EXERCISE PROMPT
Consider the listing below. Extract exactly the lines from the line containing "4. More parts follow." to the line containing "0.6, 0.2, 30)", both included.

INPUT DATA

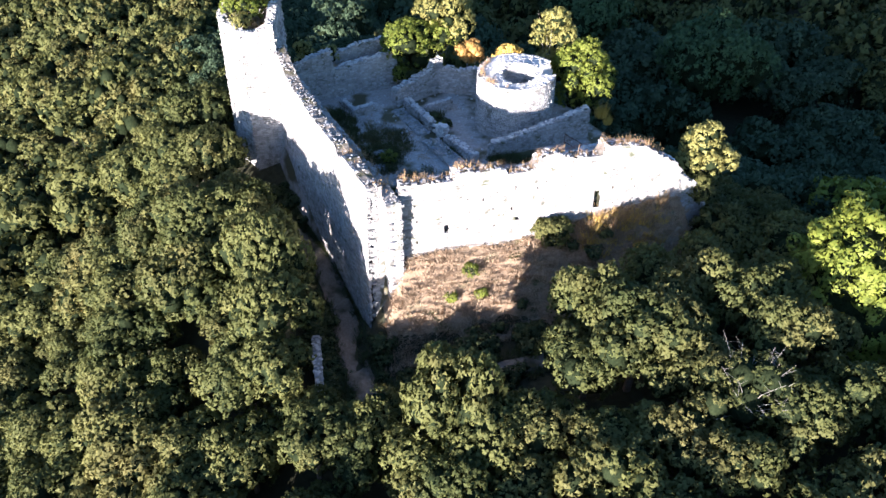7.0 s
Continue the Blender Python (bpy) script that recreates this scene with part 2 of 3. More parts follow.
WEST_A, WEST_B = (-2.6, 0.1), (-12.46, 22.31)
SOUTH_A, SOUTH_B = (-0.3, 1.05), (22.9, 6.25)


def hermite(xs, ys, x):
    """Smooth curve through the values; flat beyond the ends."""
    x = float(min(max(x, xs[0]), xs[-1]))
    i = int(min(max(np.searchsorted(xs, x) - 1, 0), len(xs) - 2))
    d = lambda k: (ys[min(k + 1, len(xs) - 1)] - ys[max(k - 1, 0)]) / (xs[min(k + 1, len(xs) - 1)] - xs[max(k - 1, 0)])
    h = xs[i + 1] - xs[i]
    t = (x - xs[i]) / h
    return ((2 * t**3 - 3 * t**2 + 1) * ys[i] + (t**3 - 2 * t**2 + t) * h * d(i) + (3 * t**2 - 2 * t**3) * ys[i + 1] + (t**3 - t**2) * h * d(i + 1))


def apron(x, y):
    """Ground close under the walls: the grass bank to the south, the track's shelf to the west."""
    s = (1.05 + (x + 0.3) * 0.2241) - y
    bank = float(np.interp(x, (0, 8, 11, 15, 20, 26), (-2.9, -2.8, -2.3, -1.4, -0.9, -0.4))) - 1.2 * max(s, 0) - 6 * min(max(-s - 0.8, 0), 1)
    shelf = -9.6 + 0.12 * max(y - 2, 0)
    floor = -9.3 + 0.13 * min(max(x, -3), 20)
    side = min(max((x + 3.2 - 0.1 * y) / 3.0, 0), 1)
    return max(bank, floor) * side + shelf * (1 - side)


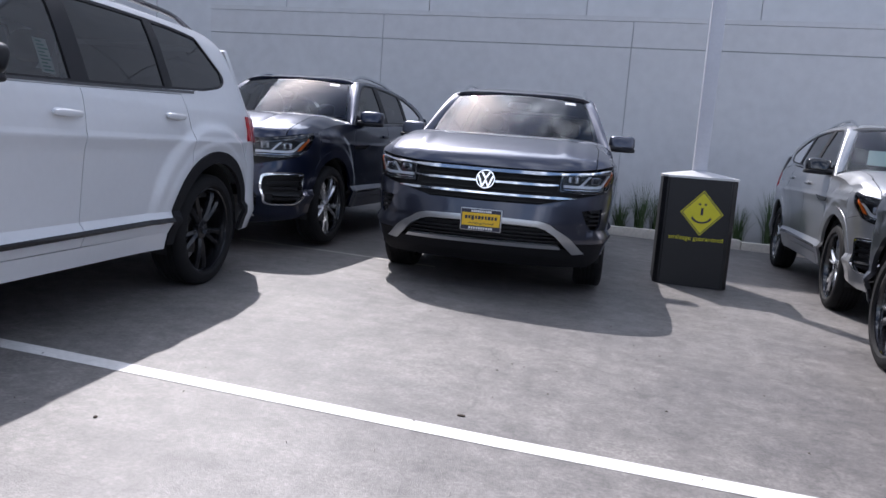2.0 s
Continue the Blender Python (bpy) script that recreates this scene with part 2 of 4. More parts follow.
M_bark = mat("bark", (0.14, 0.10, 0.07), 0.9, 0, 0.3, 8, 0.6, 30)
M_steelgrate = mat("cast_iron", (0.05, 0.05, 0.05), 0.6, 0.6, 0.2, 30)


def car_paint(name, color, metallic):
    deep = max(color) < 0.03
    m = mat(name, color, 0.32 if metallic else 0.28, (0.95 if deep else 0.75) if metallic else 0.0, 0.02, 3, coat=0.65 if deep else 1.0)
    return m


P_white = car_paint("paint_white", (0.635, 0.645, 0.665), False)
P_grey = car_paint("paint_platinum_grey", (0.074, 0.080, 0.099), True)
P_slate = car_paint("paint_slate_grey", (0.051, 0.056, 0.080), True)
P_navy = car_paint("paint_navy", (0.006, 0.012, 0.036), True)
P_char = car_paint("paint_charcoal", (0.020, 0.021, 0.028), True)
P_black = car_paint("paint_black", (0.010, 0.011, 0.016), True)
P_silver = car_paint("paint_silver_grey", (0.40, 0.405, 0.415), True)


# ---- mesh helpers ----
from mathutils.geometry import tessellate_polygon


def part(name, bm, material, parent=None, label="", smooth=True, angle=35):
    bmesh.ops.recalc_face_normals(bm, faces=bm.faces) if len(bm.faces) < 20000 else None
    me = bpy.data.meshes.new(name)
    bm.to_mesh(me)
    bm.free()
    if smooth:
        me.shade_smooth()
        me.set_sharp_from_angle(angle=radians(angle))
    me.materials.append(material)
    ob = new(name, me)
    if parent is not None:
        ob.parent = parent
    if label:
        ob["label"] = label
    return ob


def add_box(bm, x0, x1, y0, y1, z0, z1, bevel=0.0, m=None):
    r = bmesh.ops.create_cube(bm, size=1)
    for v in r["verts"]:
        v.co = ((x0 + x1) / 2 + v.co.x * (x1 - x0), (y0 + y1) / 2 + v.co.y * (y1 - y0), (z0 + z1) / 2 + v.co.z * (z1 - z0))
        if m is not None:
            v.co = m @ v.co
    if bevel:
        es = {e for v in r["verts"] for e in v.link_edges}
        bmesh.ops.bevel(bm, geom=list(es), offset=bevel, segments=2, affect='EDGES', profile=0.6)
    return bm


def box(name, x0, x1, y0, y1, z0, z1, material, parent=None, bevel=0.0, label=""):
    return part(name, add_box(bmesh.new(), x0, x1, y0, y1, z0, z1, bevel), material, parent, label, smooth=bevel > 0)


def lathe(bm, profile, n, m=None, close=False):
    """Turn (radius, height) pairs about the z axis, then move by m."""
    rings = []
    for r, h in profile:
        ring = []
        for i in range(n):
            a = 2 * math.pi * i / n
            p = Vector((r * math.cos(a), r * math.sin(a), h))
            ring.append(bm.verts.new(m @ p if m else p))
        rings.append(ring)
    for a, b in zip(rings, rings[1:]):
        for i in range(n):
            bm.faces.new((a[i], a[(i + 1) % n], b[(i + 1) % n], b[i]))
    if close:
        bm.faces.new(rings[0])
        bm.faces.new(rings[-1])
    return bm


def tube(bm, pts, rad, n=8):
    """A tube along points; rad is one radius or a list."""
    pts = [Vector(p) for p in pts]
    rings = []
    for i, p in enumerate(pts):
        d = (pts[min(i + 1, len(pts) - 1)] - pts[max(i - 1, 0)]).normalized()
        a = d.orthogonal().normalized() if abs(d.z) > 0.95 else d.cross(Vector((0, 0, 1))).normalized()
        b = d.cross(a)
        r = rad[i] if isinstance(rad, (list, tuple)) else rad
        rings.append([bm.verts.new(p + a * r * math.cos(2 * math.pi * k / n) + b * r * math.sin(2 * math.pi * k / n)) for k in range(n)])
    for a, b in zip(rings, rings[1:]):
        for i in range(n):
            bm.faces.new((a[i], a[(i + 1) % n], b[(i + 1) % n], b[i]))
    bm.faces.new(rings[0])
    bm.faces.new(rings[-1])
    return bm


def curve_pts(pts, seg=6, closed=True):
    """Round a control polygon with Catmull-Rom; pts flagged with a third value 1 stay sharp."""
    out, n = [], len(pts)
    for i in range(n if closed else n - 1):
        p0, p1, p2, p3 = (pts[(i + k - 1) % n] if closed else pts[max(0, min(n - 1, i + k - 1))] for k in range(4))
        s1, s2 = len(p1) > 2, len(p2) > 2
        for k in range(seg):
            t = k / seg
            if s1 and s2:
                out.append((p1[0] + (p2[0] - p1[0]) * t, p1[1] + (p2[1] - p1[1]) * t))
                continue
            a = p1 if s1 else p0
            b = p2 if s2 else p3
            q = []
            for j in (0, 1):
                m1, m2 = (p2[j] - a[j]) / 2, (b[j] - p1[j]) / 2
                q.append((2 * t**3 - 3 * t**2 + 1) * p1[j] + (t**3 - 2 * t**2 + t) * m1 + (-2 * t**3 + 3 * t**2) * p2[j] + (t**3 - t**2) * m2)
            out.append(tuple(q))
    if not closed:
        out.append(tuple(pts[-1][:2]))
    return out


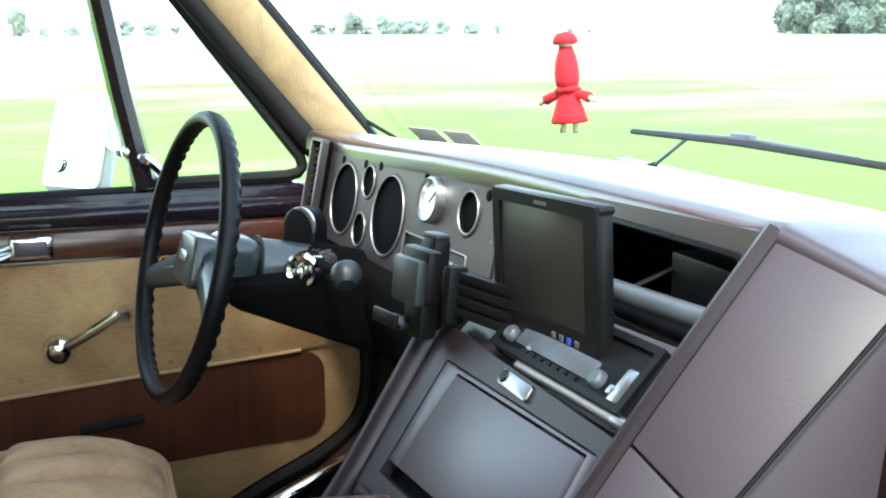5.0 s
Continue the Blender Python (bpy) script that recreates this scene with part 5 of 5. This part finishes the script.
# ---- steering wheel and column ----
def steering():
    s = thing("steering_wheel", (-0.567, 0.85, 1.30), "black two-spoke steering wheel on a grey column", "steering wheel")
    m = frame_of((-0.5453, 0.8345, 1.3165), (0.9907, 0.1357, 0), (-0.0324, 0.2364, 0.9711))  # z towards the driver
    R = 0.1724
    circle = [Vector((R * math.cos(2 * math.pi * i / 264), R * math.sin(2 * math.pi * i / 264), 0)) for i in range(264)]
    bm = tube(circle, 0.0098, 12, closed=True, flat=1.15, up=(0, 0, 1))
    for v in bm.verts:  # finger grips on the far side
        a = math.atan2(v.co.y, v.co.x)
        if v.co.z < 0.002:
            v.co.z -= 0.003 * (0.5 + 0.5 * math.cos(a * 60)) * min(1, (0.002 - v.co.z) / 0.006)
    part("rim", moved(bm, m), BLACK, s, "black moulded rim with finger grips")
    for a in (-20, 200):
        c, sn = math.cos(radians(a)), math.sin(radians(a))
        pts = [(c * R * 0.98, sn * R * 0.98, -0.002), (c * 0.12, sn * 0.12, -0.012), (c * 0.07, sn * 0.07, -0.02), (c * 0.03, sn * 0.03, -0.022)]
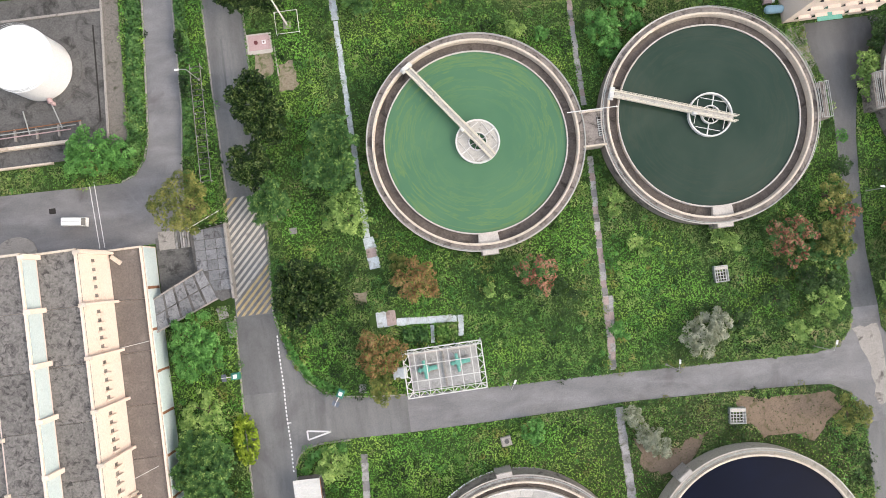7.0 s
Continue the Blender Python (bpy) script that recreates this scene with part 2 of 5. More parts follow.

RESULT BELOW
Continue the Blender Python (bpy) script that recreates this scene with part 2 of 4. More parts follow.
M_bark = mat("bark", (0.14, 0.10, 0.07), 0.9, 0, 0.3, 8, 0.6, 30)
M_steelgrate = mat("cast_iron", (0.05, 0.05, 0.05), 0.6, 0.6, 0.2, 30)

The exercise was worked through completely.